Contributions to the economy

Sustainable development in the places where we operate is not possible without a sustainable economy to underpin it. Assessment of Rio Tinto’s contributions in this regard has often had a narrow focus on the distribution of profits, or on corporate expenditure on social programmes and donations. These areas, however, account for only a small fraction of our contribution to the economy –and thus to sustainable development.

An initial approach to understanding the full economic contribution of an enterprise is to look at its gross turnover. While this is appropriate at the company level, care must be taken when aggregating total revenues across different industries in a national economy as some outputs are inevitably counted more than once (e.g. iron ore that goes into steel plus steel that goes into car manufacture). For this reason, it is more accurate to measure the economic contribution of a business in terms of “value added”.

Value added represents the value that a firm has added to the materials and services it has bought in and is calculated as the difference between a firm’s gross turnover and its payments to suppliers. Value added can also be calculated as the sum of payments to employees, taxes and royalties, interest payments, dividends, retained profits and depreciation.

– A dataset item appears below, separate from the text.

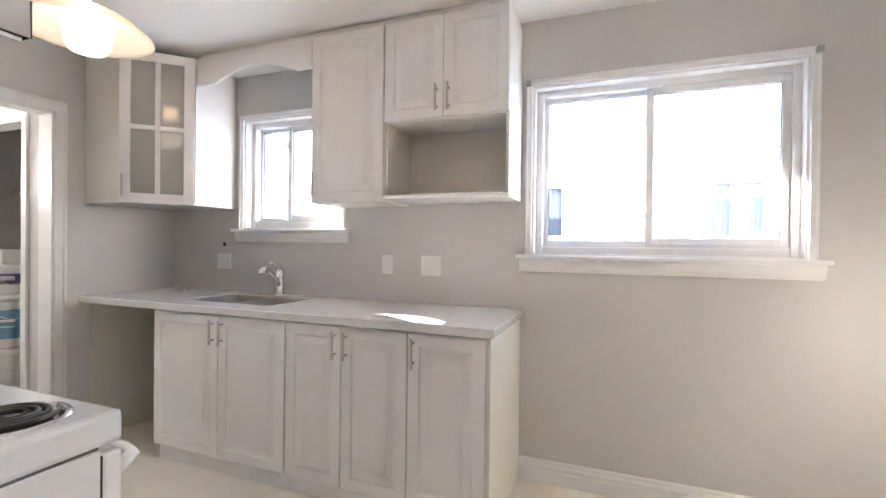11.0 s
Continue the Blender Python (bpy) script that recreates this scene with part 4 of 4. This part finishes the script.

Although excluded from the calculation of value added, payments to suppliers constitute a strong additional benefit to the economy, generating employment and creating wealth in other sectors. Payments to suppliers constitute a direct channel for knowledge diffusion that can assist in upgrading domestic suppliers, particularly important in developing countries.

The final economic contribution will include the effect of workers spending their wages, governments distributing their tax revenues and shareholders spending their profits. These are the so-called induced contributions. The generation of export revenues also represents an important economic benefit, as does the provision of local infrastructure such as roads, power or telecommunications.